## Recorded data
▬▬▬▬▬▬
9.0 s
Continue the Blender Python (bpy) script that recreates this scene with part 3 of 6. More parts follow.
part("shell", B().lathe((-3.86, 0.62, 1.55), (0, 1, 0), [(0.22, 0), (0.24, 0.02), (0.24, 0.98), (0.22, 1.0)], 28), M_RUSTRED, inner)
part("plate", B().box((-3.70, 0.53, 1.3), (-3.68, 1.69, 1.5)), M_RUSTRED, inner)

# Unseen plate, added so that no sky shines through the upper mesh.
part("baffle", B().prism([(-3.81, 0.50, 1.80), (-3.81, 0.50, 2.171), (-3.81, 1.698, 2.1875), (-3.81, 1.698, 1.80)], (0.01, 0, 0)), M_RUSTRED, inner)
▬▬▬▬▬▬
## Exercise aim
Every line from the one containing "Continue the Blender" through the end of the data must be repeated exactly, and no other line.

## Answer to the problem
Continue the Blender Python (bpy) script that recreates this scene with part 3 of 6. More parts follow.
part("shell", B().lathe((-3.86, 0.62, 1.55), (0, 1, 0), [(0.22, 0), (0.24, 0.02), (0.24, 0.98), (0.22, 1.0)], 28), M_RUSTRED, inner)
part("plate", B().box((-3.70, 0.53, 1.3), (-3.68, 1.69, 1.5)), M_RUSTRED, inner)

# Unseen plate, added so that no sky shines through the upper mesh.
part("baffle", B().prism([(-3.81, 0.50, 1.80), (-3.81, 0.50, 2.171), (-3.81, 1.698, 2.1875), (-3.81, 1.698, 1.80)], (0.01, 0, 0)), M_RUSTRED, inner)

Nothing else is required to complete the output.